Светлый фон

В новом правительстве соединялось достаточно качеств, чтобы оно имело успех, но для этого нужно было еще, чтобы оно было не слишком противно Людовику XVI и удержалось в союзе с Жирондой. Тогда оно могло бы справиться со своей задачей, но всё должно было пропасть в тот день, когда к естественной несовместности партий прибавились бы ошибки людей. А этого не могло не случиться в скором времени.

Людовик XVI, пораженный деятельностью своих новых министров, их прекрасными намерениями и способностями к делам, сначала был в восторге. Ему особенно нравились вводимые ими экономические реформы, так как он всегда любил преобразования такого рода, не требовавшие жертв ни по части власти, ни по части принципов. Если бы он мог всегда быть так спокоен, как в это первое время, и если бы мог расстаться с придворными, то он легко перенес бы принятие конституции. Король много раз откровенно говорил это министрам и убедил даже самых неуступчивых, Ролана и Клавьера. Жиронда, мечтавшая о республике только из недоверия к королю, перестала о ней мечтать, и Верньо, Жансонне и Гюаде вступили в переписку с Людовиком XVI, что впоследствии стало одной из статей обвинения против них. Непреклонная жена Ролана одна сомневалась и удерживала своих друзей, слишком, по ее мнению, легко поддававшихся обаянию личности. С ее стороны это было естественно: она не видела короля, не говорила с ним. Министры же, напротив, ежедневно с ним беседовали, – а честные люди, когда сблизятся, скоро успокаиваются. Только эти доверительные отношения не могли быть долгими, потому что неизбежно должны были появиться вопросы, по которым с яркостью обнаружилось бы всё различие их мнений.

Двор не пропускал случая осмеять несколько республиканскую простоту нового правительства и грубоватую суровость Ролана, который являлся во дворец в башмаках без пряжек. Дюмурье отвечал на сарказмы сарказмами и, мешая веселость с усидчивым трудом, вызывал симпатию короля, восхищал его своим остроумием и, может быть, более других подходил ему по гибкости своих убеждений. Королева, заметив, что он более своих товарищей имеет влияние на короля, пожелала его видеть. В своих записках Дюмурье сохранил это замечательное свидание, рисующее волнения этой злополучной государыни, достойной лучшего царствования, лучших друзей и лучшей доли.
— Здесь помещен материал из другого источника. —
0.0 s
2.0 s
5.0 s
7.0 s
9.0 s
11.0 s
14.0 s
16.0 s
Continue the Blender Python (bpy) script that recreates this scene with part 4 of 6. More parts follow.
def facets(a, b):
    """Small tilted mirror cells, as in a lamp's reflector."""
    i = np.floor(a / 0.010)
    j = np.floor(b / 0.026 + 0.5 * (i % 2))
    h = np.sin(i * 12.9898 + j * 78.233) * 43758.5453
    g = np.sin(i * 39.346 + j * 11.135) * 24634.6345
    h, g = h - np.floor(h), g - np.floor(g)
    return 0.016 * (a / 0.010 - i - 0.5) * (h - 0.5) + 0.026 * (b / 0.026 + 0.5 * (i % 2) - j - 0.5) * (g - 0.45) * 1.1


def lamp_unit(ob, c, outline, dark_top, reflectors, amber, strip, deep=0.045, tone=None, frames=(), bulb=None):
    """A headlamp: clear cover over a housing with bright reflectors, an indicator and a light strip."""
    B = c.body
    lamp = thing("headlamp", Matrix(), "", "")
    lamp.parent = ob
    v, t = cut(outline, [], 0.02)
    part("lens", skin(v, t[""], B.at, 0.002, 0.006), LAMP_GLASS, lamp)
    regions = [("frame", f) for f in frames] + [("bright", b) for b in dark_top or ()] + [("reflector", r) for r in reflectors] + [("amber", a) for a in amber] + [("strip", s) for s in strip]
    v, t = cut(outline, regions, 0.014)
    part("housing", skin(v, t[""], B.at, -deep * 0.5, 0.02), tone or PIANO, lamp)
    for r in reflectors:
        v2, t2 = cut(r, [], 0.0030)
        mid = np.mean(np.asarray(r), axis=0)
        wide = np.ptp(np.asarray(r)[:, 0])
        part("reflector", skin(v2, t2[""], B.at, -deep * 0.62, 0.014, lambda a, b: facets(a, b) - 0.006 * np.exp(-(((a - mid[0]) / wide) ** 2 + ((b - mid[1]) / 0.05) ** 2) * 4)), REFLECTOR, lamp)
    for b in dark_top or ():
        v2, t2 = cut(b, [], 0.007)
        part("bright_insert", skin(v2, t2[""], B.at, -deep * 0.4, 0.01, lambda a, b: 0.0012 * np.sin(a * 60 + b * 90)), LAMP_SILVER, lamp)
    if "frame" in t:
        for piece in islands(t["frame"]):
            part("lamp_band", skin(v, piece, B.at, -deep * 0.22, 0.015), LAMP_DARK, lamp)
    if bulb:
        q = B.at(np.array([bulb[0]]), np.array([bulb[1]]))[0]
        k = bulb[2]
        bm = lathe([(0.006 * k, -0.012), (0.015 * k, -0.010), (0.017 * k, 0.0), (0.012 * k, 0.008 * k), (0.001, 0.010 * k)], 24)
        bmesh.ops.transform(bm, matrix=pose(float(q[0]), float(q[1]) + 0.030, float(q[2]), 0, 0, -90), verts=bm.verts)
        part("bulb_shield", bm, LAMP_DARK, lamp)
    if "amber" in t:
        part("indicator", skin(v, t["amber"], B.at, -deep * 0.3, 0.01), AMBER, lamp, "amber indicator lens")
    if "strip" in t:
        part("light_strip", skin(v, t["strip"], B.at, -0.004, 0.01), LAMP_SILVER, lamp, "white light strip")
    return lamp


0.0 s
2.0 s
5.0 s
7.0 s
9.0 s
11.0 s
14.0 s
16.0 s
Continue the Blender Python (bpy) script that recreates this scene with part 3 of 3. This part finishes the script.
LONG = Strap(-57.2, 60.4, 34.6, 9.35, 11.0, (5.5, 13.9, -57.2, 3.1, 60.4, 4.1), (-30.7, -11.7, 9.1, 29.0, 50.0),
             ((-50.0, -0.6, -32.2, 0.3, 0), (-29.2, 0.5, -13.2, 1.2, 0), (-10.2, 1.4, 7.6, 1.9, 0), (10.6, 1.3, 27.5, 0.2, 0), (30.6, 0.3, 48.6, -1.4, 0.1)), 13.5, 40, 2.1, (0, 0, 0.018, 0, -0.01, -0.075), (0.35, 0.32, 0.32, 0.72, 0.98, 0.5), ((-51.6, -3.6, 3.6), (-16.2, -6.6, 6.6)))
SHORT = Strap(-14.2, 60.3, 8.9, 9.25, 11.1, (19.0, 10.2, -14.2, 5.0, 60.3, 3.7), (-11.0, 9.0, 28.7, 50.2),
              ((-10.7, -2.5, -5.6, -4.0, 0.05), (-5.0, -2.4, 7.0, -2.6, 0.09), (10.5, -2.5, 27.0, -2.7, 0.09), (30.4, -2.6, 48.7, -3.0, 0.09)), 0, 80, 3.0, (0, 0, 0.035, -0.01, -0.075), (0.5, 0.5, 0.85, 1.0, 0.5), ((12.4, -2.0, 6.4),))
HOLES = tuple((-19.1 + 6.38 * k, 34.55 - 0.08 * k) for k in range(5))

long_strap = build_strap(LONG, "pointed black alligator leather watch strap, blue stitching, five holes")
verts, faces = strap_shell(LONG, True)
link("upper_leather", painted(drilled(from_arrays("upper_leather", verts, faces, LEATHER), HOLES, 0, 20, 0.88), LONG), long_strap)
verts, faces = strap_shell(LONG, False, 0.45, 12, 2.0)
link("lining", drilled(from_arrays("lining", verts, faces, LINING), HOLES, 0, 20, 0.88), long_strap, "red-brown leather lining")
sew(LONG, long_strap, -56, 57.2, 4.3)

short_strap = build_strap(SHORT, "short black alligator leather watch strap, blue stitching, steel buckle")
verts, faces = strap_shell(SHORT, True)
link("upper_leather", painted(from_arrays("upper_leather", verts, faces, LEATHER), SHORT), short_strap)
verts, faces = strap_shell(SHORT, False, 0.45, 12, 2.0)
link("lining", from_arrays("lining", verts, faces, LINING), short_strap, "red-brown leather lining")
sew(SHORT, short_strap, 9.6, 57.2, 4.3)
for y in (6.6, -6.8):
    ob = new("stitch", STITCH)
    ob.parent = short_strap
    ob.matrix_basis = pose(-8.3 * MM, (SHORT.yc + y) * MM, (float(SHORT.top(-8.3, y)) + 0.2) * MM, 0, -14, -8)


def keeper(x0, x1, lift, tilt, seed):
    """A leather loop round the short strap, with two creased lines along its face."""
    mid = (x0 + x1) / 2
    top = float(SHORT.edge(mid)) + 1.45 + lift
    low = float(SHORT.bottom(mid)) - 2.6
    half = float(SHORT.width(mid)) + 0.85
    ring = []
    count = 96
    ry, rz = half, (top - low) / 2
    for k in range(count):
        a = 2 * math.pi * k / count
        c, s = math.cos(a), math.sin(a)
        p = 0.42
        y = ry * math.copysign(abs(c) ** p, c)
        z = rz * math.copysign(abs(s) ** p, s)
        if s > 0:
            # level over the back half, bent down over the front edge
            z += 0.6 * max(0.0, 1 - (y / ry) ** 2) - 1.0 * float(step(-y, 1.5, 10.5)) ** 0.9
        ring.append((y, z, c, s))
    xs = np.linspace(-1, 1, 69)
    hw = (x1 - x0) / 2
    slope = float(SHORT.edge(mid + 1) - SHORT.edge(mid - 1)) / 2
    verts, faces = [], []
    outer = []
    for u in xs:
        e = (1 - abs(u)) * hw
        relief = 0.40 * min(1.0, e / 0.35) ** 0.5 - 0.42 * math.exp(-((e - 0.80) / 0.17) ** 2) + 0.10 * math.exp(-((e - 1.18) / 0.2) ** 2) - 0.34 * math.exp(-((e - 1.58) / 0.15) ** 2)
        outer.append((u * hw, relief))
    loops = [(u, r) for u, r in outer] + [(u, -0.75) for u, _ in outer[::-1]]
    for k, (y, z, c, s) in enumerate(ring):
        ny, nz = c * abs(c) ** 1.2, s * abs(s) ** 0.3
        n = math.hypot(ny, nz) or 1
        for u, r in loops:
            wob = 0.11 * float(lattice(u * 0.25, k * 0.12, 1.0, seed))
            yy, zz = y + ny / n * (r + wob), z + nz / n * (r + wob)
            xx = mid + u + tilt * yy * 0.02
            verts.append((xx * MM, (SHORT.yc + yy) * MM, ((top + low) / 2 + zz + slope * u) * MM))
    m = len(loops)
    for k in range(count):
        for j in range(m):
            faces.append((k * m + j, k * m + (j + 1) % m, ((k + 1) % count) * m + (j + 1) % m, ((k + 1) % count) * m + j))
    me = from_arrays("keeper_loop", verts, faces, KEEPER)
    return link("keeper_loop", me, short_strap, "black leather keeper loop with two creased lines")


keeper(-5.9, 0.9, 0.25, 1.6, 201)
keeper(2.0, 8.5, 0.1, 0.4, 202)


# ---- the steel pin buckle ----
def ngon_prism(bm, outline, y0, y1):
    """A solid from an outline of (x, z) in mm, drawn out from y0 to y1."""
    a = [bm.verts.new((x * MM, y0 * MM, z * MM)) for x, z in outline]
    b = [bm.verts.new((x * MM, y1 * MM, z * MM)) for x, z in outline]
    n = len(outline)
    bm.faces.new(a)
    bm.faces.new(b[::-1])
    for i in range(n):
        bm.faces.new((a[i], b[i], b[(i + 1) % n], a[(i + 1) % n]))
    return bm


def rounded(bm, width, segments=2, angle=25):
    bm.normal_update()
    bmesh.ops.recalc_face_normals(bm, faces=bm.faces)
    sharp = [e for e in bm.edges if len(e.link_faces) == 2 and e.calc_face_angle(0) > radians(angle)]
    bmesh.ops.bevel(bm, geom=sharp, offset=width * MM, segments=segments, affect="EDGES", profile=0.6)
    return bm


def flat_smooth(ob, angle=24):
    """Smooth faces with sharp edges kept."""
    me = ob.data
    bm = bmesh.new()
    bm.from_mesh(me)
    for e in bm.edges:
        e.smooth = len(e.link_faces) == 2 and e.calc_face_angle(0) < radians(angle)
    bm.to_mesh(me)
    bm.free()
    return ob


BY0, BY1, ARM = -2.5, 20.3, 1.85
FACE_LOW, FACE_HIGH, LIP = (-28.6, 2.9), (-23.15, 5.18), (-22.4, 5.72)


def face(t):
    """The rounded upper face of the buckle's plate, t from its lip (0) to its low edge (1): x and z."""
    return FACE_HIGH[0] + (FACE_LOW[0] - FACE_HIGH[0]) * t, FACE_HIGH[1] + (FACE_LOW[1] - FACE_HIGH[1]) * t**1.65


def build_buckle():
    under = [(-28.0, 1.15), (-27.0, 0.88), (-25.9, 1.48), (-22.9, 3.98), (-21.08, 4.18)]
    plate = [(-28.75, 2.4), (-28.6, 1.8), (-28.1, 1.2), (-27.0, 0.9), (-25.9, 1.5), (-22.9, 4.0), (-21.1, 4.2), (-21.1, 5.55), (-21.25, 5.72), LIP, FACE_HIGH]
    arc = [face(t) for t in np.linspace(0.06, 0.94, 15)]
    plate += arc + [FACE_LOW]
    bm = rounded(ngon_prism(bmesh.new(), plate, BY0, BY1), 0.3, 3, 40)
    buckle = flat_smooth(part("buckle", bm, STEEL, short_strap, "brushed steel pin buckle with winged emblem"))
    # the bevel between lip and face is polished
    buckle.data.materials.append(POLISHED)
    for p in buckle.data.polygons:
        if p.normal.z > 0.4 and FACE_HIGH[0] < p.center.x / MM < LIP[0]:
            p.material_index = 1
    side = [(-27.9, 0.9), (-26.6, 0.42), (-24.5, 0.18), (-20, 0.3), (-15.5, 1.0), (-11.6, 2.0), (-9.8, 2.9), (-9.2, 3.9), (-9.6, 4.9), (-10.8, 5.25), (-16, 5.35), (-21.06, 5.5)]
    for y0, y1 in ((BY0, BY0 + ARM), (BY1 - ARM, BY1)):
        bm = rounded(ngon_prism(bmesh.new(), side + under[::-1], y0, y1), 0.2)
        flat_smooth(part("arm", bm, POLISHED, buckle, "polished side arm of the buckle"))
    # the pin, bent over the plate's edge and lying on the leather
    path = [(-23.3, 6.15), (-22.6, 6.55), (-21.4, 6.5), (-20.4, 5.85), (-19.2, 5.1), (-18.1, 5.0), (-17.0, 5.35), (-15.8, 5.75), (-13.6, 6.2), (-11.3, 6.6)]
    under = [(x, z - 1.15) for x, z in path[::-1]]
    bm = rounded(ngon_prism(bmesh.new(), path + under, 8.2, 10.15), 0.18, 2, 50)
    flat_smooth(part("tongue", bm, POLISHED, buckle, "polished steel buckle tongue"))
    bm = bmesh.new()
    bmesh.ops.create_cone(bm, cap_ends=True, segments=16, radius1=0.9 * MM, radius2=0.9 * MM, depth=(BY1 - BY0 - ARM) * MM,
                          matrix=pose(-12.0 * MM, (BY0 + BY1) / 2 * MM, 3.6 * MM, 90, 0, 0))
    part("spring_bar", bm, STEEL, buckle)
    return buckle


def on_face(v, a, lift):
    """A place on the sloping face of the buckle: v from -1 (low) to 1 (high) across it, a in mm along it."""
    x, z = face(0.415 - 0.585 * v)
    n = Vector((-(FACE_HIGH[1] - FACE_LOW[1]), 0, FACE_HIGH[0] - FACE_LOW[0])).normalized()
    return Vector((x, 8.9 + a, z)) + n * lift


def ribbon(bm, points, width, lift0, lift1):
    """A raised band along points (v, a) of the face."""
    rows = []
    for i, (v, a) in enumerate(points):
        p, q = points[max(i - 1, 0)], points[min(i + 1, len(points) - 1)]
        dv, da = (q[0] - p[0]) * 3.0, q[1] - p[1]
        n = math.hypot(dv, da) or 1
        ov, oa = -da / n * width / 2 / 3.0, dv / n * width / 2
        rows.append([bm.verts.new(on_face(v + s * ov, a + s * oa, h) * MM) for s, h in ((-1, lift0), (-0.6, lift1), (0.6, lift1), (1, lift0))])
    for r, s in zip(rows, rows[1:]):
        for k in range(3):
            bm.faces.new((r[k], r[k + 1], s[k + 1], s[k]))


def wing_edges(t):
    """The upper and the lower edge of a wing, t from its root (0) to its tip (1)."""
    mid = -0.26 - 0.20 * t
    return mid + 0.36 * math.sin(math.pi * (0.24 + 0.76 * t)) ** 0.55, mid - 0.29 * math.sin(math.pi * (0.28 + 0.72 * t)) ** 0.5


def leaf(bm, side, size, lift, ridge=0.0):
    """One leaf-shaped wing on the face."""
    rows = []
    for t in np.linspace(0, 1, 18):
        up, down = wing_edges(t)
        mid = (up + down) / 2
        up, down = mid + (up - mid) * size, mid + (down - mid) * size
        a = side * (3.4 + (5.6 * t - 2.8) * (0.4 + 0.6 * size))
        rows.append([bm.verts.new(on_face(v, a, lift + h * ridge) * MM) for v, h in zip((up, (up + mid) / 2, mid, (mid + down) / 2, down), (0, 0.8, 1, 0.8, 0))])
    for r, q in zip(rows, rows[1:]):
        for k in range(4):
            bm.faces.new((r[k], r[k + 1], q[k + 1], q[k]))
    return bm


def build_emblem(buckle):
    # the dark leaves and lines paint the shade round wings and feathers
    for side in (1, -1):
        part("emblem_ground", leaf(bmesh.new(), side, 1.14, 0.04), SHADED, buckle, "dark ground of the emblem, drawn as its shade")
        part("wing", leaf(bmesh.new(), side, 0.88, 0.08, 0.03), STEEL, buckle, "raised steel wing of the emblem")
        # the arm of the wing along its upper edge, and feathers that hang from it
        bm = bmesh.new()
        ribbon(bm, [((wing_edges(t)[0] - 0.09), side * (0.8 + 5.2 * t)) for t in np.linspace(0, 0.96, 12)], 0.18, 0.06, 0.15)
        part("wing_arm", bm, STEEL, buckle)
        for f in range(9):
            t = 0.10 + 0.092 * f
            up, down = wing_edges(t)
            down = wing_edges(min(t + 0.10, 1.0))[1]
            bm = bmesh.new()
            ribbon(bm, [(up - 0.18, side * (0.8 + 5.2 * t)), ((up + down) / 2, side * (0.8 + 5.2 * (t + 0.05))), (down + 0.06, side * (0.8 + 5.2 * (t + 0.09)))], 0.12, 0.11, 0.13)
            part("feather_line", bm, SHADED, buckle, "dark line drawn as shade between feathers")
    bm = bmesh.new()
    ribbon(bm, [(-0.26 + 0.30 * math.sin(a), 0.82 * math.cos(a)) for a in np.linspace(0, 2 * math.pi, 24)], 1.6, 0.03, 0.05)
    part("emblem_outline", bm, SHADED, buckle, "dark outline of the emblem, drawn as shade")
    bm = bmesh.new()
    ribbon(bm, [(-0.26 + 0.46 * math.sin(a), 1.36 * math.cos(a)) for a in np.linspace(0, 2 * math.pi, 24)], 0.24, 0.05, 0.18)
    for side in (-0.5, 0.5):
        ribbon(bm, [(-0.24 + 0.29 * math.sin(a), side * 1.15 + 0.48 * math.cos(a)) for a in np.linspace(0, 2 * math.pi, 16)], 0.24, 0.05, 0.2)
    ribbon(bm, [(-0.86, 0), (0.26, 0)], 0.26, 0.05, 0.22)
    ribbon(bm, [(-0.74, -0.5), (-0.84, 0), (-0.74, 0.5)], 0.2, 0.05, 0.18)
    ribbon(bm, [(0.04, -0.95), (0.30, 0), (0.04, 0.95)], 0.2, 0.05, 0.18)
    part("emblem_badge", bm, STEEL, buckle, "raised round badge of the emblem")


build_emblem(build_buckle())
Когда его ввели в комнату королевы, он застал ее одну, раскрасневшуюся, в волнении, предрекавшем весьма оживленное объяснение. Он стал у камина, болезненно тронутый участью государыни и ужасными ощущениями, которые она переживала. Она пошла к нему навстречу с величественным и гневным видом и сказала: «Милостивый государь, вы в настоящую минуту всемогущи, но вы этим обязаны милости народа, который весьма скоро развенчивает своих кумиров. Ваше существование зависит от того, как вы будете себя держать. Говорят, вы – очень даровитый человек. Вы должны сами рассудить, что ни король, ни я не можем терпеть этих новостей и этой конституции. Я вам объявляю откровенно – так и знайте!»